Hi — I'm a builder of production ML systems & LLM tooling 👋
I design and ship full-stack AI/ML products: fine-tuning and deploying LLMs, agent workflows, scalable data pipelines, and production inference stacks (Docker / Kubernetes / on-prem GPU). I like projects that connect research-y models to real-world systems and measurable outcomes.
🔭 Current focus
Post-training / PEFT (QLoRA, LoRA) for LLMs and agentic systems
Fast, reproducible model deployment (vLLM, Ollama, LangGraph, containerized stacks)
Production data pipelines and feature engineering for high-throughput environments
🛠 Tech highlights
Python · PyTorch · TensorFlow · PEFT/QLoRA · vLLM · LangGraph · Docker · Kubernetes / OpenShift · Go · Angular · Spark · Polars · Snowflake · REST / gRPC · CV (real-time inference)
⭐ Selected projects
Click each project to open the repo.
MiniMind — Chinese → English Translation Agent
A LangGraph + vLLM translation agent that performs multi-pass translation, quality validation and automatic fixes — built to create a high-quality zh→en dataset and production translation pipeline.
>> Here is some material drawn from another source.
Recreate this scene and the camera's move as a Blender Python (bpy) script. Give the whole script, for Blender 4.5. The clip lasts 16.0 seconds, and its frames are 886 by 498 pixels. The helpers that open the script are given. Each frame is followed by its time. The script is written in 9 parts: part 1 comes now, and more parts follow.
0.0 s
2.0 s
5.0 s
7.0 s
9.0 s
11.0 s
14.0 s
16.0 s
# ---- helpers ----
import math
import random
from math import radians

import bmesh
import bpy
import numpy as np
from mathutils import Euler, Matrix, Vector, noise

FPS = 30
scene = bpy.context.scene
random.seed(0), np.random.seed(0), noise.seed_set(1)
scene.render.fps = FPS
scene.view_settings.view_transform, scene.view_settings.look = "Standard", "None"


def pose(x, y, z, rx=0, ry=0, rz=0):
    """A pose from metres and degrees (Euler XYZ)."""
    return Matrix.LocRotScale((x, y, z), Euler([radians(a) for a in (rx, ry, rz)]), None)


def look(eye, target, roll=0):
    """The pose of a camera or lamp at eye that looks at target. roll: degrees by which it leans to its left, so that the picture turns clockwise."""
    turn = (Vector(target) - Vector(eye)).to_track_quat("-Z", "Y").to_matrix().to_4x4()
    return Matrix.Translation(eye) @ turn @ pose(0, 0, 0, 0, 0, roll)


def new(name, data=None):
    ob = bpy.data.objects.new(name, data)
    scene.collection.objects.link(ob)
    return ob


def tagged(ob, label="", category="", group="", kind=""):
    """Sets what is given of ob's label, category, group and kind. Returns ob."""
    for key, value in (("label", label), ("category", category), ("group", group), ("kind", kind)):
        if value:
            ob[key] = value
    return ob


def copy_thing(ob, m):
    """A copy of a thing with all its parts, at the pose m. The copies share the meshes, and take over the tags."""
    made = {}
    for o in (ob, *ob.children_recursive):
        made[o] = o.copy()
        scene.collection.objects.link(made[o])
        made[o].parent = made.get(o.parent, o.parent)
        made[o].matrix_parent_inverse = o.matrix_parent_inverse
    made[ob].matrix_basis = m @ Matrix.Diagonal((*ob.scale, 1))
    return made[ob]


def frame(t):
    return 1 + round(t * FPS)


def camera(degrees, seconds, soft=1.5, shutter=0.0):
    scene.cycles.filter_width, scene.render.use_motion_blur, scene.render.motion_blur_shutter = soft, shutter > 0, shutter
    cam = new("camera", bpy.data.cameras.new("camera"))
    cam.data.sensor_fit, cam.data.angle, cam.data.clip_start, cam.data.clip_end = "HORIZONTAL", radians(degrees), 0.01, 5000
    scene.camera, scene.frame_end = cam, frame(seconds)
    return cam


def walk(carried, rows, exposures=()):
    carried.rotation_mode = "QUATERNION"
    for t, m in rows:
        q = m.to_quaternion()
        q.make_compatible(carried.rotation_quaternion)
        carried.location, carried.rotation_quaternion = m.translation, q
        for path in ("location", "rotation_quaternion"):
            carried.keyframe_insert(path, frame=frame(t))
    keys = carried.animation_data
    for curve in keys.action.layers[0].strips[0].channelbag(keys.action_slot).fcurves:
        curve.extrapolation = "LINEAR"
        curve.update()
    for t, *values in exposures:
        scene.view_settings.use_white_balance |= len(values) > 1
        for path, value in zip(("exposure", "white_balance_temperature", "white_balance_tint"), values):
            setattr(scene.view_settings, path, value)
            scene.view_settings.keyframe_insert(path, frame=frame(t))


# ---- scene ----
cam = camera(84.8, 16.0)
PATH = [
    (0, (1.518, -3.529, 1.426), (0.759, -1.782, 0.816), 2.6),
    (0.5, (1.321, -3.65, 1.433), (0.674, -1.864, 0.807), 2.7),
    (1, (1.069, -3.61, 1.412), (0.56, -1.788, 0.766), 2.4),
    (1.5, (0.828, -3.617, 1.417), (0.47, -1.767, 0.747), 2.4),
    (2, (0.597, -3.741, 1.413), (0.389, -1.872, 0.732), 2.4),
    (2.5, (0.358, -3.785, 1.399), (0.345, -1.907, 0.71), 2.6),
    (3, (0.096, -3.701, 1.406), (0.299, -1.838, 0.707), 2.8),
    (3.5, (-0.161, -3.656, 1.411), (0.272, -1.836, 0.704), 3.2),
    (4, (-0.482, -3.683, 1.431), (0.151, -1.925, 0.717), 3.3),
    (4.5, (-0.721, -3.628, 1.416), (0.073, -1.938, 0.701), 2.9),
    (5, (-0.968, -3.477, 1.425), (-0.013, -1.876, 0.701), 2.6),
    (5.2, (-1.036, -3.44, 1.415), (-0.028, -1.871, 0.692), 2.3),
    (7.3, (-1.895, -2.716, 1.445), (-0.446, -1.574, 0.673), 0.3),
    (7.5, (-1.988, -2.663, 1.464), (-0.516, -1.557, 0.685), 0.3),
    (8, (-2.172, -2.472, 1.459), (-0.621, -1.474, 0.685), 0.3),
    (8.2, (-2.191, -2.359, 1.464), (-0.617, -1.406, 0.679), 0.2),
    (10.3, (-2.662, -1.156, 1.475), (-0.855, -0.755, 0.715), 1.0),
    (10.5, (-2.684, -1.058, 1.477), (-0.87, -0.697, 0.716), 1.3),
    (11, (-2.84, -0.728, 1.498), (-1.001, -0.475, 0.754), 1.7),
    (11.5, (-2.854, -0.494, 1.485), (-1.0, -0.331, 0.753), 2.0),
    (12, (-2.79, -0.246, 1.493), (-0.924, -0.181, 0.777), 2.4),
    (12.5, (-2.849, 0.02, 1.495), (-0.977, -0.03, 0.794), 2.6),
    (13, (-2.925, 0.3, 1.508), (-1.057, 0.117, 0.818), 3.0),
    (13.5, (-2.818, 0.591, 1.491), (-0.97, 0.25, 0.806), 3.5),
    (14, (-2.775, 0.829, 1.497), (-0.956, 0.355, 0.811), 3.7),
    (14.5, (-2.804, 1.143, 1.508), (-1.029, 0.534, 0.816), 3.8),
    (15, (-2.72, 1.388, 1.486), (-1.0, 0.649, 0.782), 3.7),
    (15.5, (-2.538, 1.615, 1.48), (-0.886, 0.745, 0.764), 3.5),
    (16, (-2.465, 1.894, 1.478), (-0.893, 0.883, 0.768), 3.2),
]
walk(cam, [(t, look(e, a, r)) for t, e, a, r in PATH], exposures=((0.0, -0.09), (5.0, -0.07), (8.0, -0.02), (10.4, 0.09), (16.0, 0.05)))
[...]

PEFT Fine-Tuning Recipes — Classification
Hands-on PEFT recipes and scripts (QLoRA / LoRA) for classification tasks: reproducible examples, training configs and evaluation scripts.
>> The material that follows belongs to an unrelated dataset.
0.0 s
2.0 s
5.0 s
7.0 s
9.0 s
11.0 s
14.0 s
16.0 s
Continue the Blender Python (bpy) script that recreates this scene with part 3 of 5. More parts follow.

Stable Diffusion WebUI — Docker
One-click Docker setup for Stable Diffusion WebUI, with GPU support and common model installers — intended for local image generation and experimentation.
SMB File Server
Lightweight SMB file server templates and deployment scripts for self-hosted file sharing.
Attendance System
A simple attendance / check-in system (web + API) built for easy deployment and integration with internal tools.
TabularML
Experiments and templates for tabular machine learning workflows: feature engineering, model baselines, and model evaluation scripts.
People-Counting in Real-Time
Real-time computer-vision pipeline for estimating crowd/people counts from video streams with lightweight inference optimizations.
📂 How I organize repos
Reproducible examples (Docker + scripts) so others can run locally or on a GPU node
Clear README with quickstart + minimal config for common dev environments (macOS / Linux)
Small, focused notebooks and tests for core functionality